Chamberlin is in discussions about teaching a series of classes about how to prepare the food grown in your home gardens or from the produce found at local farmers markets.
He likes cooking at home because, "not everything has to be perfect." And he'd "like to see more people put energy into it," he says.
Chamberlin's putting more energy into it himself, too. He's prepping his home so that he can grow (almost) all of his own food. A large side-yard herb garden with lemon verbena was just about to be planted -- the soil ready for seeds and seedlings. He also has two very nice looking compost piles from restaurant scraps and Two Wash Ranch chicken poop (complete with thermometer to make sure it's hitting the 140 degree sweet spot for proper decomposition).
Chamberlin wasn't always on such a health food kick. "I owe a lot to my girlfriend, Lee," he says. He grew up in a family of seven where it wasn't unheard of to eat pizza rolls and ice cream for breakfast. Lee, conversely, ate healthful food -- fish and vegetables.
"I've always struggled with my weight," says Chamberlin.
He explained that eating healthy was a decision they made together, but choosing to not have any treats in the house has been challenging. Late at night, when he's hungry and wants a snack, almonds and a couple squares of dark chocolate just don't cut it. He wants a big scoop of Ben and Jerry's Ice Cream.
The guy who craves ice cream at night also looks forward to juicing in the morning. He lists pears, beets, and citrus as favorites to push through his Breville that is "so worth the money," del Real shouted to us from across the room.

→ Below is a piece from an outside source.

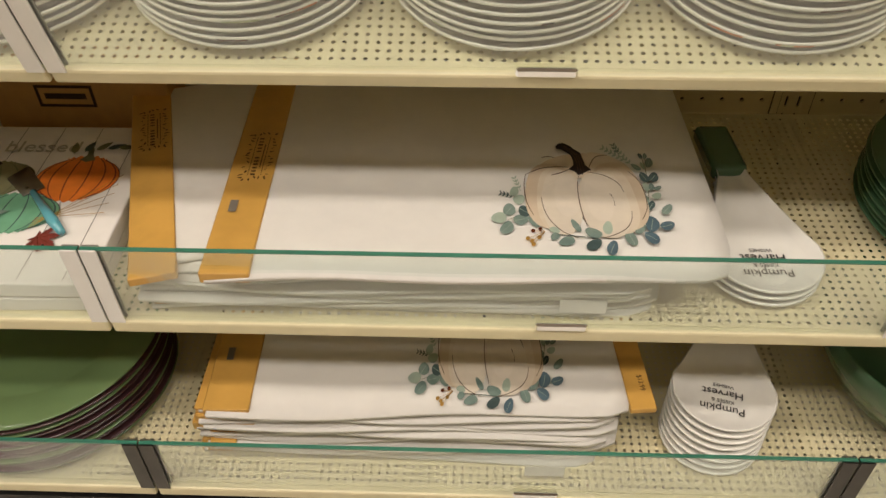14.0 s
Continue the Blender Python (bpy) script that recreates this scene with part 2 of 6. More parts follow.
# watercolour inks
WASH = {
    "cream": surface("ink_cream_pumpkin", (217, 205, 184), 0.75, vary=0.08, scale=36, second=(201, 184, 160)),
    "cream_deep": surface("ink_tan_pumpkin", (208, 191, 166), 0.75, vary=0.1, scale=30, second=(194, 174, 148)),
    "cream_pale": surface("ink_ivory_wash", (222, 211, 193), 0.75, vary=0.06, scale=36),
    "eucalyptus_blue": surface("ink_blue_eucalyptus", (84, 108, 118), 0.75, vary=0.16, scale=60, second=(60, 82, 92)),
    "cream_light": surface("ink_pale_pumpkin", (220, 209, 190), 0.75, vary=0.07, scale=36),
    "stem": surface("ink_dark_stem", (48, 34, 28), 0.75, vary=0.2, scale=120),
    "rib": surface("ink_rib_line", (98, 74, 56), 0.75, vary=0.25, scale=120),
    "eucalyptus": surface("ink_eucalyptus", (130, 148, 136), 0.75, vary=0.16, scale=60, second=(92, 114, 108)),
    "eucalyptus_dark": surface("ink_dark_eucalyptus", (68, 88, 86), 0.75, vary=0.15, scale=60),
    "eucalyptus_pale": surface("ink_pale_eucalyptus", (166, 182, 164), 0.75, vary=0.1, scale=60),
    "berry": surface("ink_gold_berry", (182, 140, 62), 0.75, vary=0.15),
    "blue": surface("ink_blue_pumpkin", (108, 150, 172), 0.8, vary=0.16, scale=110, second=(56, 100, 134)),
    "blue_light": surface("ink_light_blue", (156, 194, 206), 0.8, vary=0.12, scale=70, second=(122, 166, 186)),
    "blue_dark": surface("ink_dark_blue", (34, 68, 96), 0.8, vary=0.15),
    "olive": surface("ink_olive_leaf", (116, 118, 84), 0.8, vary=0.16, scale=80),
    "ivory": surface("ink_ivory_pumpkin", (226, 214, 176), 0.8, vary=0.07, scale=60),
    "ivory_line": surface("ink_tan_line", (168, 148, 104), 0.8, vary=0.1),
    "maple": surface("glaze_maple", (216, 130, 66), 0.12, vary=0.18, scale=60, second=(160, 64, 38), coat=0.5),
    "maple_light": surface("glaze_maple_gold", (236, 184, 92), 0.12, vary=0.15, scale=60, second=(220, 130, 62), coat=0.5),
    "leaf_light": surface("glaze_leaf_lime", (204, 200, 128), 0.12, vary=0.15, scale=60, coat=0.5),
    "maple_dark": surface("glaze_maple_vein", (112, 40, 24), 0.12, vary=0.15, coat=0.5),
    "leaf": surface("glaze_green_leaf", (164, 164, 92), 0.12, vary=0.2, scale=60, second=(96, 102, 54), coat=0.5),
    "leaf_dark": surface("glaze_leaf_vein", (62, 78, 36), 0.12, vary=0.15, coat=0.5),
    "plate_pumpkin": surface("glaze_tan_pumpkin", (212, 190, 132), 0.12, vary=0.12, scale=45, second=(192, 158, 98), coat=0.5),
    "plate_pumpkin_light": surface("glaze_light_tan_pumpkin", (222, 204, 154), 0.12, vary=0.1, scale=45, second=(206, 178, 120), coat=0.5),
    "plate_pumpkin_line": surface("glaze_tan_line", (186, 146, 84), 0.12, vary=0.1, coat=0.5),
    "plate_pale": surface("glaze_pale_green_pumpkin", (196, 200, 158), 0.12, vary=0.1, scale=45, coat=0.5),
    "plate_green": surface("glaze_green_pumpkin", (156, 168, 124), 0.12, vary=0.12, scale=40, second=(120, 138, 96), coat=0.5),
    "plate_teal": surface("glaze_teal_pumpkin", (92, 118, 112), 0.12, vary=0.15, scale=45, coat=0.5),
    "umber": surface("glaze_umber", (96, 48, 30), 0.12, vary=0.2, coat=0.5),
    "orange": surface("ink_orange", (236, 128, 44), 0.4, vary=0.12, scale=80),
    "navy": surface("ink_truck_teal", (38, 76, 84), 0.85, vary=0.15, scale=200),
    "seafoam": surface("ink_seafoam", (112, 170, 134), 0.6, vary=0.1, scale=60),
    "moss": surface("ink_moss", (134, 130, 92), 0.6, vary=0.12, scale=60),
    "burgundy": surface("ink_burgundy", (126, 52, 40), 0.6, vary=0.12),
    "plaid_mint": surface("ink_plaid_sage", (150, 172, 152), 0.9, vary=0.06),
    "plaid_mint_dark": surface("ink_plaid_deep_sage", (112, 140, 122), 0.9, vary=0.06),
    "stitch": surface("white_stitch", (236, 234, 226), 0.9, vary=0.05, bump=0.6, bump_scale=1500),
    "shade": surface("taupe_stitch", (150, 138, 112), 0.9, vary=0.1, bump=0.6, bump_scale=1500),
    "diamond": surface("ink_orange_diamond", (222, 120, 82), 0.6, vary=0.1),
    "brown": surface("ink_brown_box", (88, 62, 48), 0.6, vary=0.08),
    "maroon": surface("ink_maroon_border", (124, 44, 38), 0.6, vary=0.08),
    "teal_waffle": surface("teal_waffle_cloth", (92, 158, 170), 0.95, vary=0.14, scale=150, bump=1.0, bump_scale=500),
}
PLAID = {
    "p_cream": surface("plaid_cream", (226, 214, 184), 0.9, vary=0.08, scale=200, bump=0.4, bump_scale=1200),
    "p_orange": surface("plaid_orange", (222, 128, 66), 0.9, vary=0.1, scale=200, bump=0.4, bump_scale=1200),
}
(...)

This way, he doesn't feel as guilty about occasionally sampling cake from the restaurant since he knows he's gotten in his nutrition.
While Chamberlin is comfortable in the spotlight and making decisions, he insists he doesn't want the focus of his efforts to be about him, but rather about the food and the people who produce the food, like local farmers.
But we're grateful he took center stage for an afternoon, to cook for us.